Wondering whether there's any merit to sibling comments speculating this is the future of e.g. surveillance
well, this is doing more than just object recognition+language labeling. Notice how it understands the the girl is 'in' the white dress. That is a lot more comlicated that identifying a white dress and a girl.
This is one of the coolest things i've seen in a while. I'd guess this is super similar to what the folks on the DeepMind team at Google are working on now, with the overall vision of being to classify images that have no metadata and add them to a dynamically learning knowledge graph:
Sharing Pre built models are so cool, and definitely important to the advance machine learning science. Especially when you consider how mixing weight layers allows you to do things like understand Portuguese text better through English text.
Yup! That's exactly why there has been so much work on this from the likes of Google. Video and images represent a "dark media" in terms of indexing and search. It is very difficult without robust tagging (which is time intensive or relies on the articles and descriptions that surround the images) to search through images. This technology would make it much easier perform robust querying of this data.
Yes, there is a recent trend to use Recurrent Neural Networks to model the structure and semantics of sentences. This used in particular to do research for Machine Translation by people at Google and the University of Montreal in particular: http://scholar.google.fr/scholar?q=rnn+lstm+machine+translat...
Idk if this is a daft question, but in the Visual-Semantic Alignment section, are those objects in the colored boxes actually being directly recognized by the software? Or are they inputted in some other way?
From the paper: Our core insight is that we can leverage these large image-sentence datasets by treating the sentences as weak labels, in which contiguous segments of words correspond to some particular, but unknown location in the image. Our approach is to infer these alignments and use them to learn a generative model of descriptions.

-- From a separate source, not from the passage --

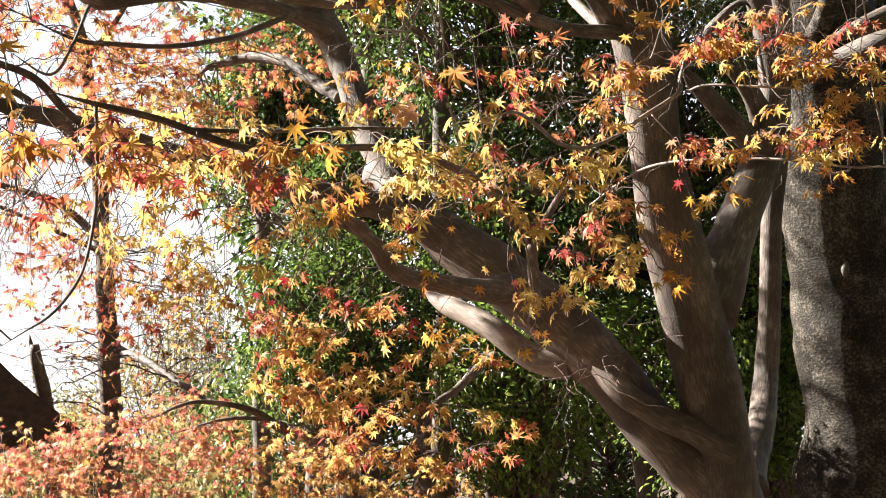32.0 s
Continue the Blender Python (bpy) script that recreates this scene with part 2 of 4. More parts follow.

This gets a little more detailed into the work, but compared to other papers that have sprung up in this area recently, our paper slightly frowns on the idea of distilling a complex image into a single short sentence description. In that sense we are a little more ambitious and we're trying to produce snippets of text that cover the full image with descriptions on level of image regions. I would call our results encouraging, but there is certainly more work to be done here. And I think one of the limitations right now to do a good job is the amount of training data available to us.
so basically you have a database of pre existing sentences to match whats roughly likely to be on the page, not actually seeing individual objects and generating a grammatically correct and accurate description based on the individual objects?
I'm impressed but skeptic, too. Laypeople might not get an accurate impression on what is possible.
Considering the image with the guy in a black shirt playing guitar. What if it was a picture of a naked man standing next to a black shirt that is hanging on a clothes hook, and next to it is a guitar is mounted on a rack: My guess it that the computer will still spit out: Guy in black shirt playing guitar, just because this sentence is very plausible in the underlying language model.
I remember doing something like this without the neural networks that is, but my results were very very bad. If i find that project in old laptop i'll post it to github.
I am pretty sure some of those examples are correct only by a chance. "little girl is eating piece of cake."? Only thing that marks her as a girl is hair clip, did the software really saw that?
"woman is holding bunch of bananas." hell, I (hopefully a human) would recognize her as a male at first glance.